According to Colgan, St. Dabius was born of a mother who had been childless, until St. Mochua, then at Bangor, had prayed for her, as mentioned in his Life. The Sanctilogy of the Irish Saints states his father to have been Comgell, son of Erc, son to Arad, son of Columb, son to Cunneth, son of Buan, from whom the Dal-Buan family sprang, and this was a celebrated tribe in Ultonia, although now extinct or unknown. If the genealogical line be complete in the foregoing pedigree, it would be possible to form an approximate calculation of that period at which he flourished. In the Irish Calendar, he is said to have borne the name of Bitheus, also and to have been Abbot of Inse Cumsgraidhe. Sometimes the place is called Inis Cooscry; and this name it obtained, probably from some former owner, named Cosgraidh.

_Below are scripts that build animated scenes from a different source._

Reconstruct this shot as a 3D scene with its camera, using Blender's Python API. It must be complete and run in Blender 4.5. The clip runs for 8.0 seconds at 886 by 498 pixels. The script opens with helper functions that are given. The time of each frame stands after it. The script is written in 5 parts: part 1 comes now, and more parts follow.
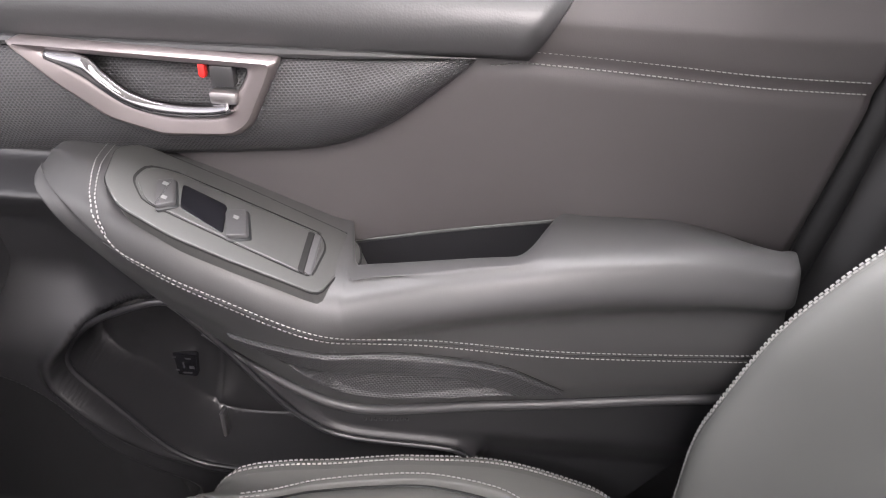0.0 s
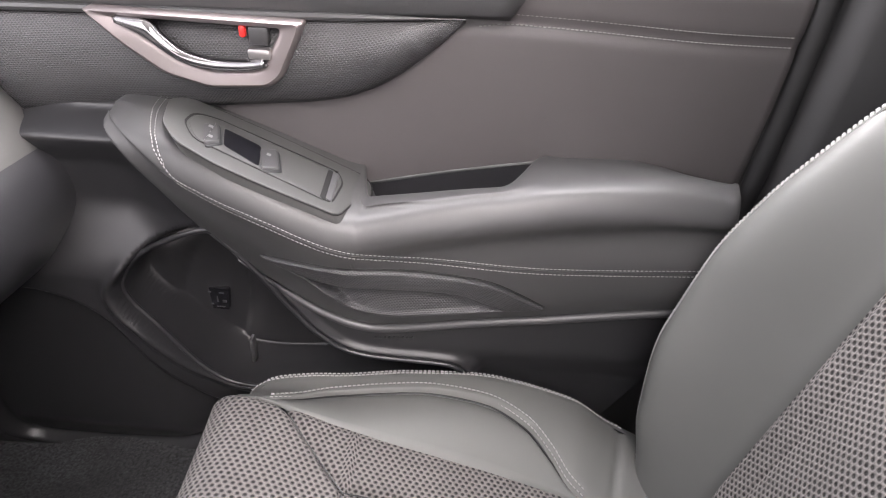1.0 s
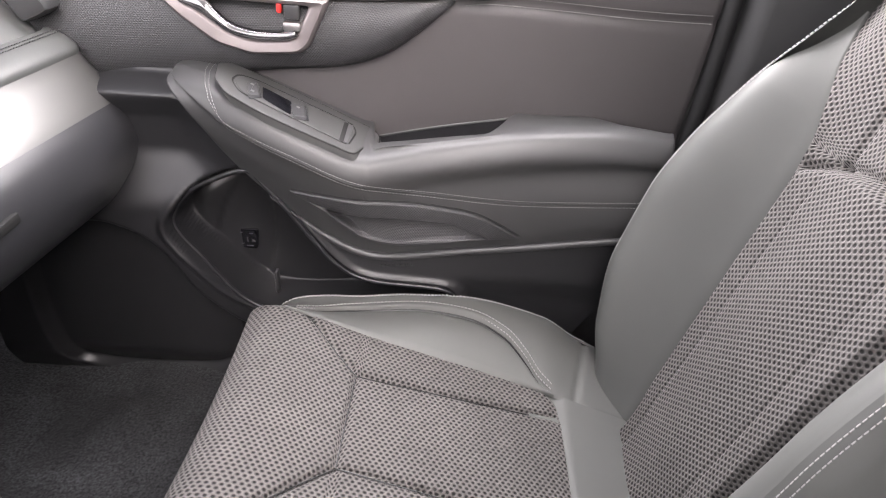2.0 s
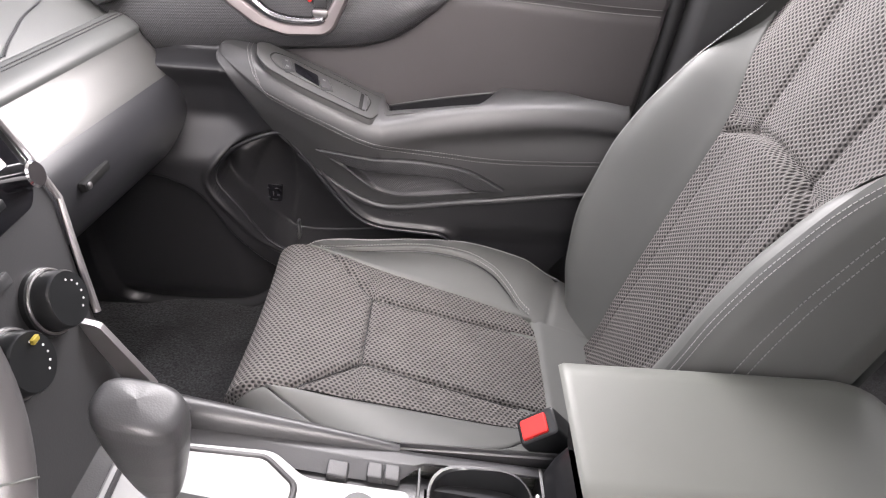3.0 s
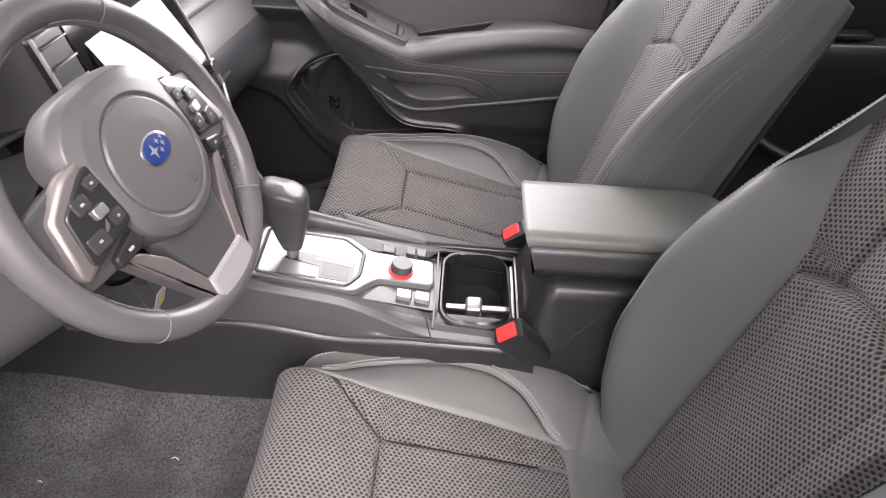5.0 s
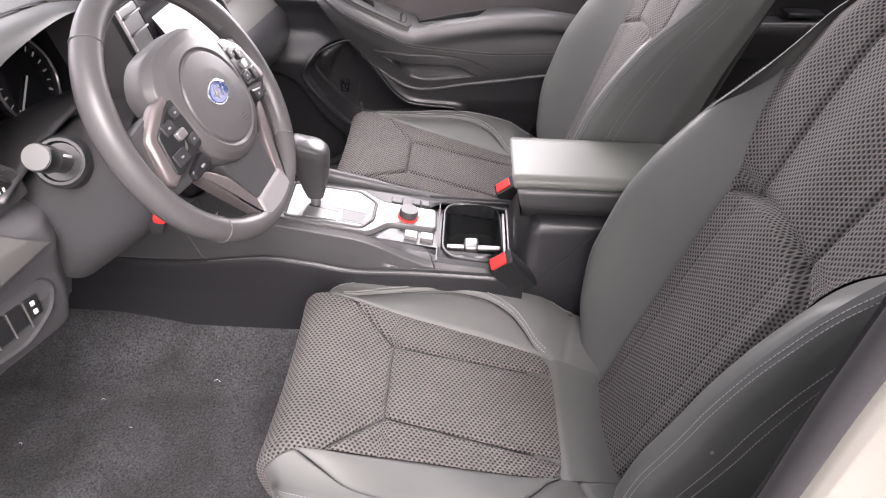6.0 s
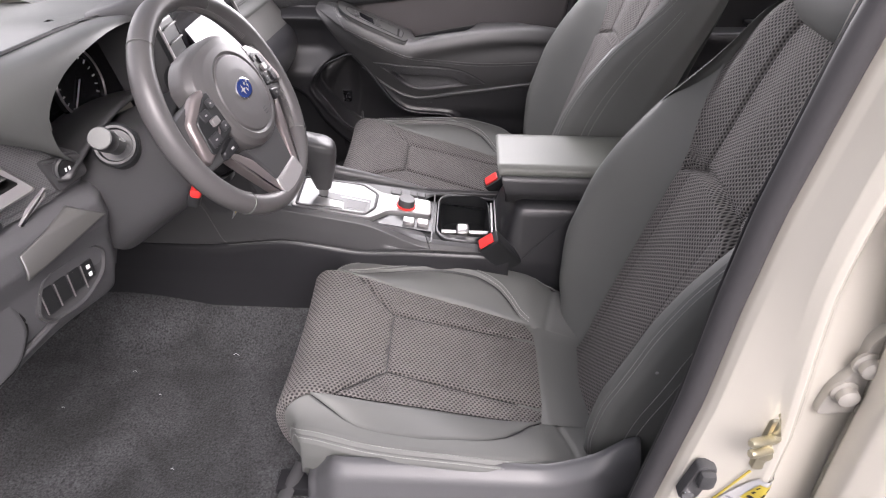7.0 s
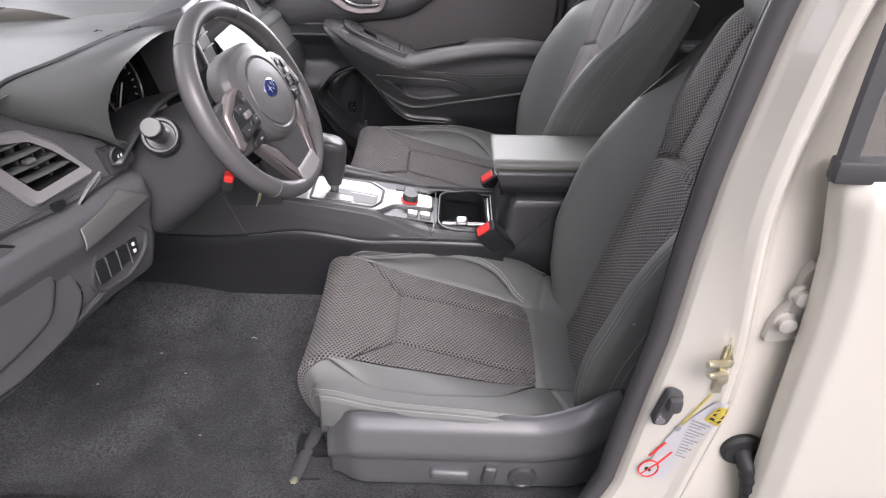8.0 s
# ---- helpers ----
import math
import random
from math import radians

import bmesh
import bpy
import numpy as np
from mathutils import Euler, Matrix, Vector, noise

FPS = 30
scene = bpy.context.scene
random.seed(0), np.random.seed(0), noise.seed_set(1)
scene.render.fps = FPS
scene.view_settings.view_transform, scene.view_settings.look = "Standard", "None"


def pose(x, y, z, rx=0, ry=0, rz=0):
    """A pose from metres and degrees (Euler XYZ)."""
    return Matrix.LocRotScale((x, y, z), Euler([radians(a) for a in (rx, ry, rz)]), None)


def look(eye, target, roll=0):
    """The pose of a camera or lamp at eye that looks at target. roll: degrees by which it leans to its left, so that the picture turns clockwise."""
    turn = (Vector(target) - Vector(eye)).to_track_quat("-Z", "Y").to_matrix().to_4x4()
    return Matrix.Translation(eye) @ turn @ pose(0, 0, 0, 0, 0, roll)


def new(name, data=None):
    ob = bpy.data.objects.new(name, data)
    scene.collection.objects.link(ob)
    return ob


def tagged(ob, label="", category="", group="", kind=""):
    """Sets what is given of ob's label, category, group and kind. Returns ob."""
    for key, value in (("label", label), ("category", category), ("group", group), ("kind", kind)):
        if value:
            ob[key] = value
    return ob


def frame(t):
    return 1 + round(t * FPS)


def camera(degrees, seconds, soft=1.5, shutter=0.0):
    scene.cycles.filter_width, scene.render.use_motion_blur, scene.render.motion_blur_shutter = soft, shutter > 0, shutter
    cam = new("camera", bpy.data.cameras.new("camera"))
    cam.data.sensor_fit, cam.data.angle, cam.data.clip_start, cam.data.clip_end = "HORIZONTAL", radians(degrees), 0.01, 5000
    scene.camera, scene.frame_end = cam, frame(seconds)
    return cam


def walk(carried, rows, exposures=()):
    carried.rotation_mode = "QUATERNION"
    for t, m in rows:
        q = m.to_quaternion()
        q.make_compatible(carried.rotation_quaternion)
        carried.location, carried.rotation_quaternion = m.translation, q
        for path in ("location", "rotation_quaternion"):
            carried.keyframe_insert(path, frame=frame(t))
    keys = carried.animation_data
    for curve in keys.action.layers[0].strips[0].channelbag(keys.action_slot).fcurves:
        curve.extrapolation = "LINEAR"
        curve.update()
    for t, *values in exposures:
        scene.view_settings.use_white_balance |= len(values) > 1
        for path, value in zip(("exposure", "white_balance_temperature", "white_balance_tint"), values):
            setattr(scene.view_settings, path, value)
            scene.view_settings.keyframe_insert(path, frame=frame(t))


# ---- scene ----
cam = camera(68.9, 8.0, soft=1.15)
PATH = [
    (0, (0.062, 0.166, 1.246), (0.042, 1.809, 0.106), 3.8),
    (0.5, (0.072, 0.107, 1.243), (0.046, 1.755, 0.11), 3.6),
    (1, (0.077, 0.015, 1.243), (0.041, 1.673, 0.126), 3.1),
    (1.5, (0.086, -0.086, 1.241), (0.056, 1.589, 0.149), 3.1),
    (1.7, (0.097, -0.134, 1.241), (0.056, 1.555, 0.171), 3.1),
    (2.8, (0.043, -0.368, 1.302), (0.125, 1.292, 0.19), 5.2),
    (3, (0.052, -0.414, 1.313), (0.111, 1.242, 0.194), 5.2),
    (3.5, (0.07, -0.547, 1.351), (0.088, 1.07, 0.174), 4.5),
    (4, (0.085, -0.678, 1.392), (0.08, 0.922, 0.192), 4.1),
    (4.5, (0.088, -0.796, 1.428), (0.066, 0.779, 0.196), 3.5),
    (4.7, (0.087, -0.834, 1.436), (0.066, 0.734, 0.195), 3.4),
    (5.8, (0.096, -1.083, 1.468), (0.06, 0.489, 0.231), 2.1),
    (6, (0.101, -1.125, 1.471), (0.066, 0.455, 0.245), 1.9),
    (6.5, (0.116, -1.22, 1.484), (0.075, 0.381, 0.286), 1.4),
    (7, (0.124, -1.305, 1.5), (0.081, 0.316, 0.329), 1.0),
    (7.5, (0.116, -1.403, 1.504), (0.079, 0.241, 0.364), 0.8),
    (8, (0.112, -1.469, 1.513), (0.085, 0.194, 0.401), 0.8),
]
EXPOSURES = [(0, 1.8, 6500, 18), (1.5, 1.9, 6500, 18), (3.0, 1.76, 6500, 18), (4.5, 1.55, 6500, 19), (6.0, 1.55, 6500, 21), (7.0, 1.15, 6400, 20), (8.0, 0.97, 6250, 19)]
walk(cam, [(t, look(eye, target, roll)) for t, eye, target, roll in PATH], EXPOSURES)

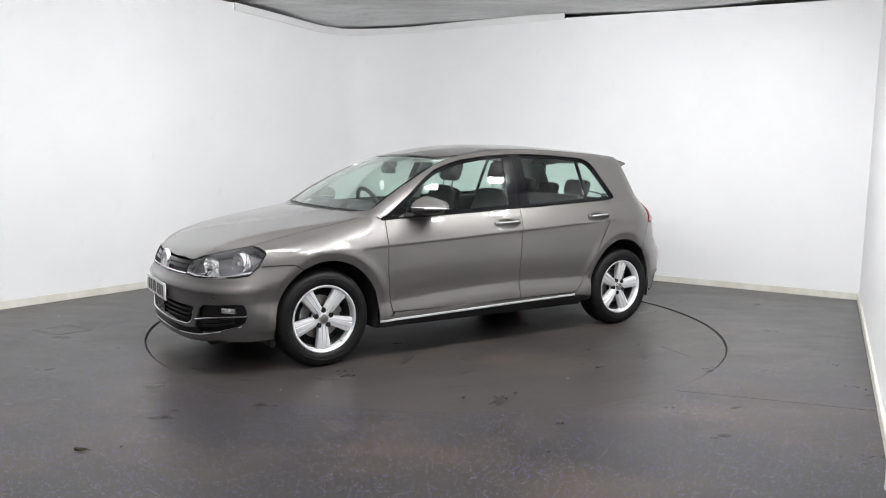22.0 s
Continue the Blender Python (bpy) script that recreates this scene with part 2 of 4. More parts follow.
def fascia_top(q):
    """The capping board sags in the corner."""
    return RISE * q.y - 0.010 + between(q.x, [(-2.24, 2.894), (-1.84, 2.855), (-1.57, 2.822), (-1.405, 2.810), (-1.29, 2.818), (-1.036, 2.848), (-0.60, 2.888), (-0.163, 2.910), (0.46, 2.929), (1.42, 2.951)])


def wall_top(q):
    flat_top = WALL_TOP + RISE * max(q.y, -0.5)
    return min(flat_top, fascia_top(q) - 0.02) if -2.05 < q.x < 1.03 else flat_top


def bay():
    arc = bend(0.8)
    far_left = CORNER - LEFT_DIR * 10.5
    wall_line = [far_left, Vector((-2.151, 2.445)), Vector((-1.84, 2.894))] + arc + [Vector((0.21, 3.687)), Vector((1.138, 3.125)), RIGHT_CORNER]
    w = part("wall_north", strip(wall_line, 0.10, 0, wall_top), WALL, None)
    tagged(w, "white painted partition wall with a rounded corner", "wall", kind="structure")
    right_end = RIGHT_CORNER + RIGHT_DIR * 5.05
    w = part("wall_east", strip([RIGHT_CORNER, right_end], 0.10, 0, wall_top), WALL, None)
    tagged(w, "white painted side partition wall", "wall", kind="structure")
    # unseen walls added behind the camera, pale so they bounce light onto the car
    w = part("wall_south", strip([Vector((5.0, -7.6)), Vector((-8.0, -7.6))], 0.2, 0, 3.3), BOUNCE_WALL, None)
    tagged(w, "unseen pale wall added behind the camera to reflect light", "wall", kind="structure")
    w = part("wall_south_east", strip([right_end + Vector((0.0, 0.0)), Vector((5.0, -3.3))], 0.1, 0, 3.3), BOUNCE_WALL, None)
    tagged(w, "unseen pale return wall added to reflect light", "wall", kind="structure")
    w = part("wall_east_far", strip([Vector((5.0, -3.3)), Vector((5.0, -7.6))], 0.2, 0, 3.3), BOUNCE_WALL, None)
    tagged(w, "unseen pale end wall added to reflect light", "wall", kind="structure")
    w = part("wall_west_far", strip([Vector((-8.0, -7.6)), far_left], 0.2, 0, 3.3), BOUNCE_WALL, None)
    tagged(w, "unseen pale end wall added to reflect light", "wall", kind="structure")
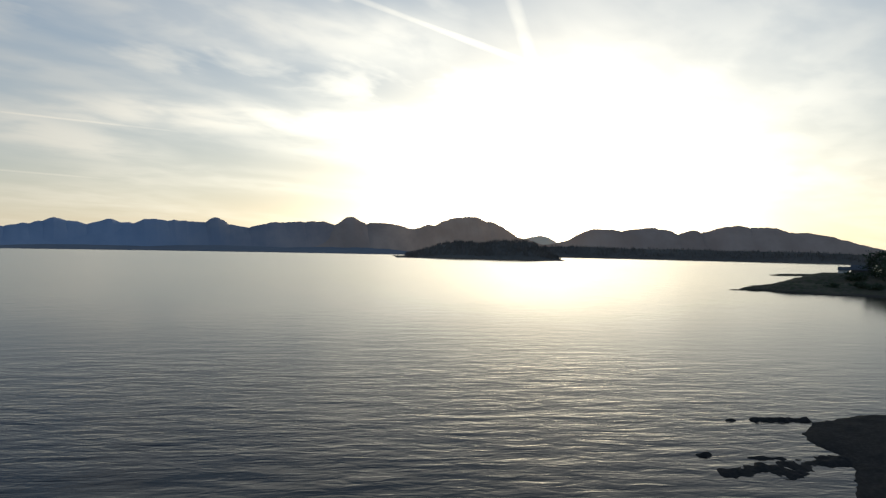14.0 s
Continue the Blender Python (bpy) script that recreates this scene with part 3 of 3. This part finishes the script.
def conifer_stand(name, spots, low, high, mat, label):
    """Many small conifers joined, each of two uneven tiers."""
    verts, faces = [], []
    rng = random.Random(5)
    for x, y, z in spots:
        tall = rng.uniform(low, high)
        wide = tall * rng.uniform(0.16, 0.26)
        for base, top, r in ((0.05, 0.7, 1.0), (0.4, 1.0, 0.62)):
            k = len(verts)
            turn = rng.uniform(0, 6)
            for i in range(5):
                a = turn + i * 1.2566
                verts.append((x + wide * r * rng.uniform(0.7, 1.2) * math.cos(a), y + wide * r * rng.uniform(0.7, 1.2) * math.sin(a), z + tall * base))
            verts.append((x + rng.uniform(-0.3, 0.3), y, z + tall * top))
            faces += [(k + i, k + (i + 1) % 5, k + 5) for i in range(5)]
    ob = mesh_object(name, verts, faces, mat, smooth=False)
    return tagged(ob, label, "trees", kind="stuff")


def ridge_spots(az, el, wl, wr, sharp, far, depth, count, seed, front=-0.85, back=0.35):
    rng = random.Random(seed)
    spots = []
    while len(spots) < count:
        a, v = rng.uniform(az - 1.3 * wl, az + 1.3 * wr), rng.uniform(front, back)
        u = (a - az) / (wl if a < az else wr)
        z = SEA + far * math.tan(radians(el)) * math.exp(-abs(u) ** sharp) * (1 - abs(v)) ** 0.85
        if z > 1.0:
            r = far + v * depth
            spots.append((r * math.sin(radians(a)), r * math.cos(radians(a)), z - 1.0))
    return spots


conifer_stand("island_trees", [p for k, row in enumerate(ISLAND_HILLS) for p in ridge_spots(*row, 1450, 170, 1900, k)], 3, 8, NEAR_FOREST, "dense dark conifers covering the low island")
conifer_stand("shore_trees", [p for k, row in enumerate(SHORE_HILLS) for p in ridge_spots(*row, 2150, 220, 1300, k + 5)], 4, 9, NEAR_FOREST,
              "dense dark conifers along the low far shore")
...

It is now known simply as Inch, a parish in Lower Lecale barony, and county of Down.

The first church here is said to have stood near Erynach; but, we know not by whom it had been erected. This was situated in the barony of Lecale, about one mile and a-half south from Downpatrick. It it is said, that Magnell Makenlese, King of Ulster, had founded an Abbey here, and we are told,that a St. Evodius had been its first Abbot. On the day of his decease, Evodius prophesied, that his own Abbey should be destroyed in after times, but that an Abbey should be built in the Island, now known as Iniscooscry or Inch. Therefore, he gave directions that his corpse should be interred in it.

A monastery appears to have been erected on this peninsula—which exhibits at present some picturesque ruins—long before the arrival of the English in Ireland. As had been justly thought by some writers, Iniscooscry was not called after John de Courcey; for, its ancient name was Inniscumhscraigh, pronounced Iniscooscry. Tigernach, Abbot of Clonmacnoise, who died in 1088, records, that in the year 1002, Sitric, King of the Danes, arrived with a fleet in Uladh and at Kilclief and Iniscooscry; while the Annals of the Four Masters, and Keating, at the reign of Brian Boru, concur in recording the same occurrence, and in almost the same words that Tigernach uses. Under the year 1061, is recorded the death of Hogan O'Cormacan, Abbot of Inniscumscraigh, and Hugh Maglanha, Abbot of Iniscumscray, was a subscribing witness to the charter of Newry.

To what exact period we should refer the abbatial functions of St. Mobhius, we have no means of ascertaining. He must have flourished before the ninth century, when he had a connexion with this place, as we learn from the "Feilire" of St. Oengus. ...

St. Mobiu is commemorated at the 22nd of July, by St. Oengus the Culdee, in the "Feilire." A comment on this notice remarks in Irish, that Thy-Biu, son of Comgall, was in Ferann Duin, equivalent to the district of Down. A St. Mobhius, son to Comgell, is venerated at the 22nd of July, according to Marianus O'Gorman and others. In Scotland, this holy man was venerated, as we learn from the Kalendar of Drummond, at the 22nd of July. Again, in the "Circle of the Seasons," we find entered at the 22nd of July, St. Dabius of Ireland.

It is melancholy to reflect, as one discovers frequently in travelling through Ireland, that so many temples and monasteries of her ancient Church are now crumbling into ruin. Here, in the times of primitive faith, the good religious tended the lamp of the sanctuary, and while engaged in praise and prayer themselves, their example and instructions were not lost even upon world- lings. These were exhorted to consecrate the beginning and end of the day, and not to allow their worldly concerns to interfere with or to prevent such holy occupations. Those who could not attend the public assemblies of the faithful were always careful to pray at home, at certain appointed times. So was perpetual adoration preserved, while blessings in return flowed on themselves and on their families.